**What the task asks**
Only the lines from the start of the data below through the line that contains "random.seed(0), np.random.seed(0), noise.seed_set(1)" are to be copied, exactly and without pictures.

====== Data extract ======

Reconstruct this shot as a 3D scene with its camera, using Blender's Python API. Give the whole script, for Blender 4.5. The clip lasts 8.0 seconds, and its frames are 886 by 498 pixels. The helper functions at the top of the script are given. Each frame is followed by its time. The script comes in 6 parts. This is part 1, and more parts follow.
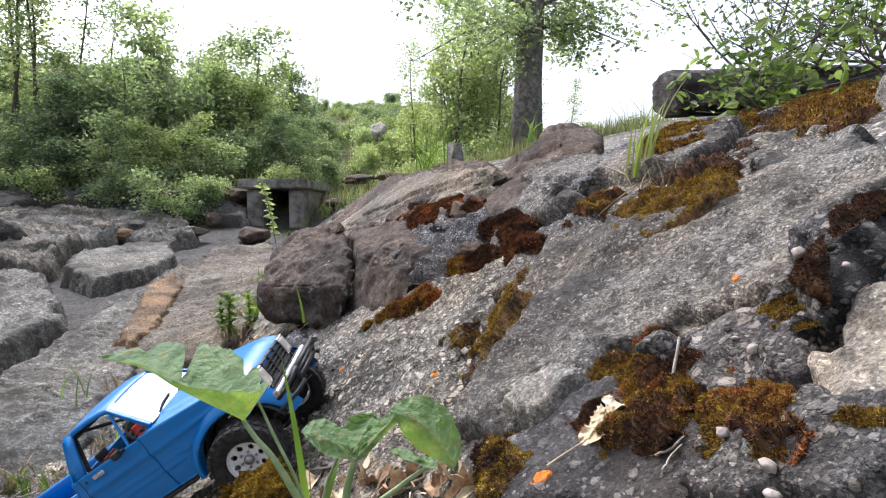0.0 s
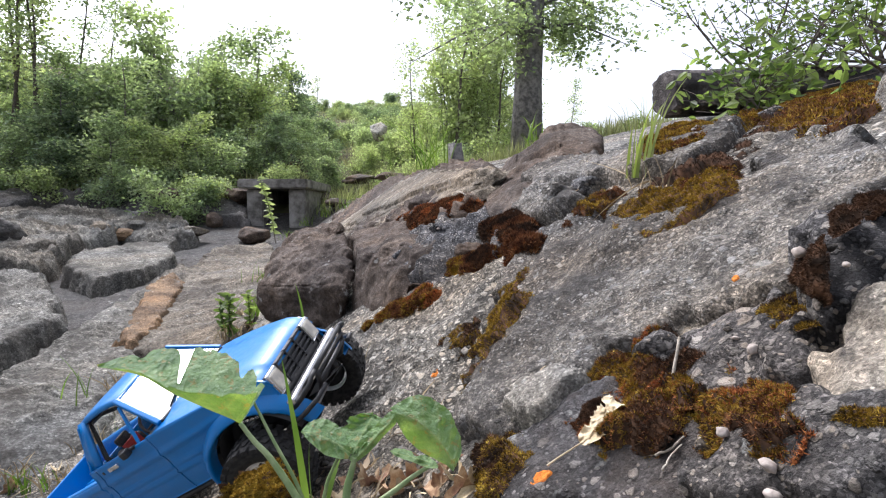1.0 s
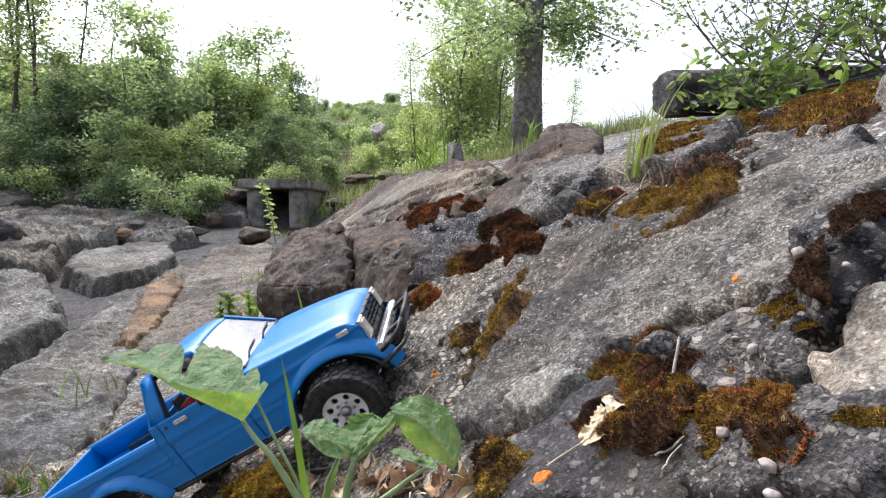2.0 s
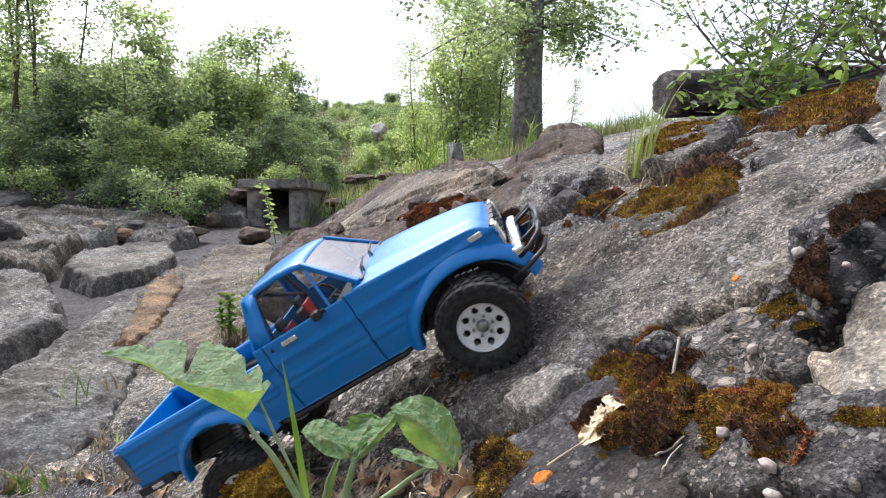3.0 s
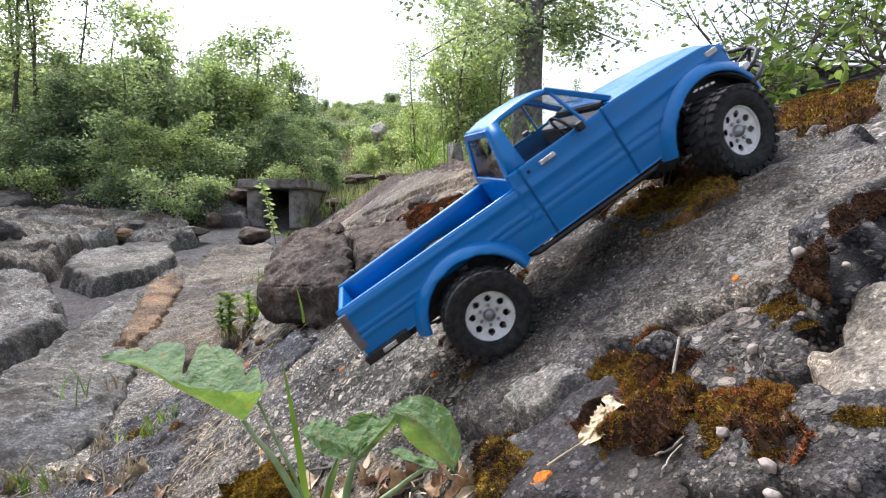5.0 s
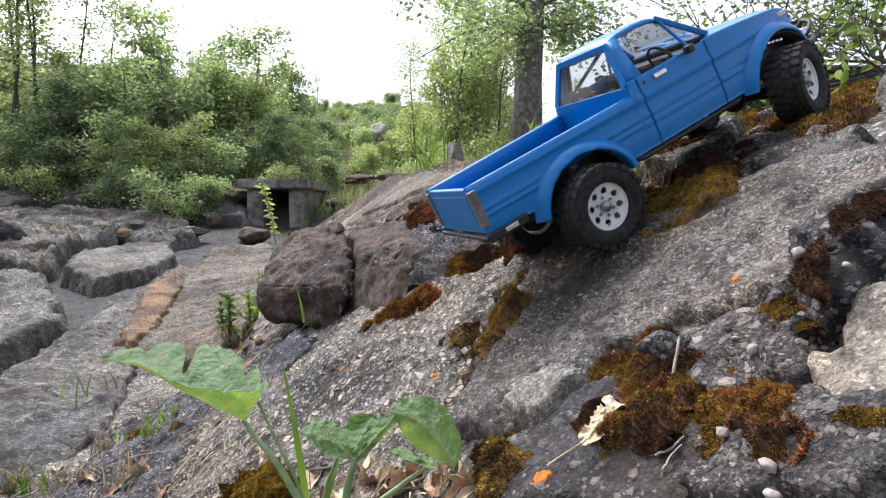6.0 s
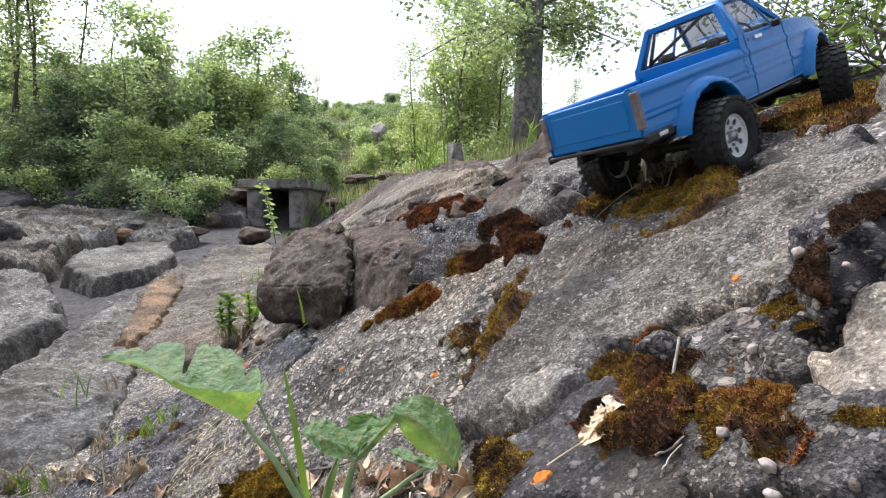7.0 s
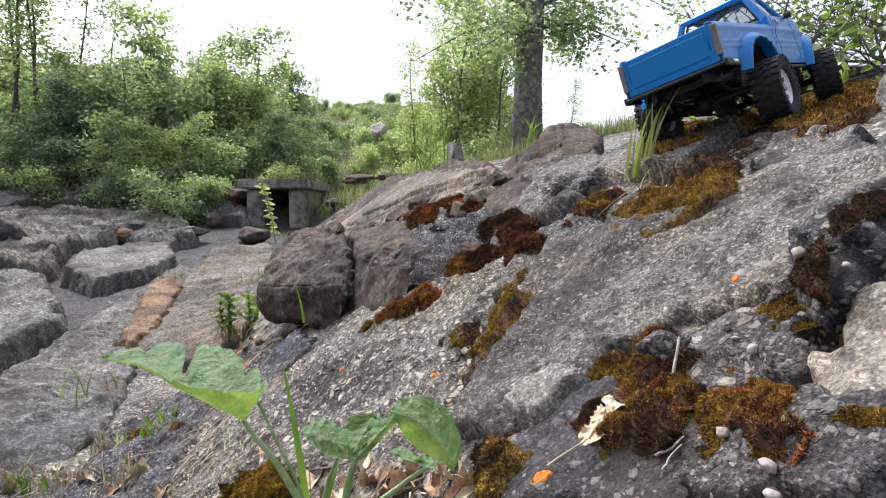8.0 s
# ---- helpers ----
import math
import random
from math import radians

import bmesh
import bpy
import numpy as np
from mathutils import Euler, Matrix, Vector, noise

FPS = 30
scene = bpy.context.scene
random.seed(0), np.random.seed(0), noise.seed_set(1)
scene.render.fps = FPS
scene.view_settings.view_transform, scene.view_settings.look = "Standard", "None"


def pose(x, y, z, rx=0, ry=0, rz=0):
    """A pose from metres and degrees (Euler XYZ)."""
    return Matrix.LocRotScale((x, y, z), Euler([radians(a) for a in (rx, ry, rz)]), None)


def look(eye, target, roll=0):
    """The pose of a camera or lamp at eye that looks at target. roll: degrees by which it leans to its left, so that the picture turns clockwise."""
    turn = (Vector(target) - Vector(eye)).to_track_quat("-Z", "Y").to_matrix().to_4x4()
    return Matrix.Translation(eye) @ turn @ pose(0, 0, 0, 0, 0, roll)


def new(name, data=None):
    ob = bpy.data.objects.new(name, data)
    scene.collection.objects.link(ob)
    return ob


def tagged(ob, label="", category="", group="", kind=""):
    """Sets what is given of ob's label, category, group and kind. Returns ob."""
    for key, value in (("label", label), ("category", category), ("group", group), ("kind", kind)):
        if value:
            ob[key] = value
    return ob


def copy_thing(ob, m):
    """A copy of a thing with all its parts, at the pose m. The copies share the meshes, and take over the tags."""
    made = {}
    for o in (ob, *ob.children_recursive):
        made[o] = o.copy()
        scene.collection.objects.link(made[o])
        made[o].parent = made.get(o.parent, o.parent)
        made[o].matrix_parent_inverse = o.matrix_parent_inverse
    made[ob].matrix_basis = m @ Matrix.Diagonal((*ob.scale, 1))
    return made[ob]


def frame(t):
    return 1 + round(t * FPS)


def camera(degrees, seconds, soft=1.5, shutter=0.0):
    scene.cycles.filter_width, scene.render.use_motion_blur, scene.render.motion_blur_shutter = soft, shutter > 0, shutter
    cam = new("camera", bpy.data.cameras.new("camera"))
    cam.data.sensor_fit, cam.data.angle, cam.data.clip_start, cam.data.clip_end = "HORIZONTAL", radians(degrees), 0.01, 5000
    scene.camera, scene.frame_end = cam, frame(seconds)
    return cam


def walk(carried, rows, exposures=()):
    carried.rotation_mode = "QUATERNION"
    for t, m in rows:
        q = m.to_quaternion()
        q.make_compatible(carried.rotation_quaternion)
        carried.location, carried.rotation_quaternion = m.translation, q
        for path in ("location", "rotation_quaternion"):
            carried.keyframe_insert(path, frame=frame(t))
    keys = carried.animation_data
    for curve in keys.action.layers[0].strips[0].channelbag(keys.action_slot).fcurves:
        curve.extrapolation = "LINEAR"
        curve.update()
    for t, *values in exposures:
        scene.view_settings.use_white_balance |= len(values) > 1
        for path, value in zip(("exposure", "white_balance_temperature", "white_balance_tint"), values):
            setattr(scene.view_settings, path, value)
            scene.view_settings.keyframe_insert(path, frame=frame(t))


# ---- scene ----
from mathutils.bvhtree import BVHTree

EYE = (0.0, 0.0, 0.6)
cam = camera(75.0, 8.0, soft=1.15, shutter=0.35)
CAM_POSE = pose(*EYE, 86.5, 0, 0)
walk(cam, [(0.0, CAM_POSE), (8.0, CAM_POSE)], exposures=[(0.0, 0.46, 5980, 15), (8.0, 0.46, 5980, 15)])

# ---------- light: bright hazy sky, sun behind thin cloud ahead of the camera ----------
SUN_UP, SUN_ROUND = radians(55), radians(-42)
world = bpy.data.worlds.new("hazy_sky")
scene.world = world
world.use_nodes = True
wn, wl = world.node_tree.nodes, world.node_tree.links
sky = wn.new("ShaderNodeTexSky")
sky.sky_type, sky.sun_disc, sky.sun_elevation, sky.sun_rotation = "NISHITA", False, SUN_UP, SUN_ROUND
sky.air_density, sky.dust_density, sky.ozone_density = 1.0, 6.0, 1.0
pale = wn.new("ShaderNodeHueSaturation")
pale.inputs["Saturation"].default_value = 0.35
wl.new(sky.outputs[0], pale.inputs["Color"])
wl.new(pale.outputs[0], wn["Background"].inputs["Color"])
wn["Background"].inputs["Strength"].default_value = 0.24
sun = new("sun", bpy.data.lights.new("sun", "SUN"))
sun.data.energy, sun.data.angle, sun.data.color = 1.5, radians(16), (1.0, 0.98, 0.95)
sun_way = Vector((math.sin(SUN_ROUND) * math.cos(SUN_UP), math.cos(SUN_ROUND) * math.cos(SUN_UP), math.sin(SUN_UP)))
sun.matrix_world = look(sun_way * 50, (0, 0, 0))


# ---------- materials ----------
def material(name, rough=0.8, metal=0.0, spec=0.5):
    m = bpy.data.materials.new(name)
    m.use_nodes = True
    b = m.node_tree.nodes["Principled BSDF"]
    b.inputs["Roughness"].default_value = rough
    b.inputs["Metallic"].default_value = metal
    b.inputs["Specular IOR Level"].default_value = spec
    return m, m.node_tree.nodes, m.node_tree.links, b


def coords(n, l, scale=(1, 1, 1), turn=(0, 0, 0)):
    g = n.new("ShaderNodeNewGeometry")
    mp = n.new("ShaderNodeMapping")
    mp.inputs["Scale"].default_value = scale
    mp.inputs["Rotation"].default_value = turn
    l.new(g.outputs["Position"], mp.inputs["Vector"])
    return mp.outputs[0]


def own_coords(n, l, scale=(1, 1, 1)):
    g = n.new("ShaderNodeTexCoord")
    mp = n.new("ShaderNodeMapping")
    mp.inputs["Scale"].default_value = scale
    l.new(g.outputs["Object"], mp.inputs["Vector"])
    return mp.outputs[0]


def noise_tex(n, l, vec, scale, detail=4, rough=0.6, warp=0.0):
    t = n.new("ShaderNodeTexNoise")
    t.inputs["Scale"].default_value, t.inputs["Detail"].default_value = scale, detail
    t.inputs["Roughness"].default_value, t.inputs["Distortion"].default_value = rough, warp
    l.new(vec, t.inputs["Vector"])
    x = n.new("ShaderNodeMapRange")
    x.inputs["From Min"].default_value, x.inputs["From Max"].default_value = 0.24, 0.76
    l.new(t.outputs["Fac"], x.inputs["Value"])
    return x.outputs[0]


def voronoi(n, l, vec, scale, feature="F1", rnd=1.0):
    t = n.new("ShaderNodeTexVoronoi")
    t.feature = feature
    t.inputs["Scale"].default_value, t.inputs["Randomness"].default_value = scale, rnd
    l.new(vec, t.inputs["Vector"])
    return t


def ramp(n, l, fac, stops):
    r = n.new("ShaderNodeValToRGB")
    e = r.color_ramp.elements
    while len(e) < len(stops):
        e.new(0.5)
    for k, (p, c) in enumerate(stops):
        e[k].position = p
        e[k].color = (*c, 1) if isinstance(c, tuple) else (c, c, c, 1)
    l.new(fac, r.inputs[0])
    return r.outputs[0]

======

**Finished answer**
Reconstruct this shot as a 3D scene with its camera, using Blender's Python API. Give the whole script, for Blender 4.5. The clip lasts 8.0 seconds, and its frames are 886 by 498 pixels. The helper functions at the top of the script are given. Each frame is followed by its time. The script comes in 6 parts. This is part 1, and more parts follow.
0.0 s
1.0 s
2.0 s
3.0 s
5.0 s
6.0 s
7.0 s
8.0 s
# ---- helpers ----
import math
import random
from math import radians

import bmesh
import bpy
import numpy as np
from mathutils import Euler, Matrix, Vector, noise

FPS = 30
scene = bpy.context.scene
random.seed(0), np.random.seed(0), noise.seed_set(1)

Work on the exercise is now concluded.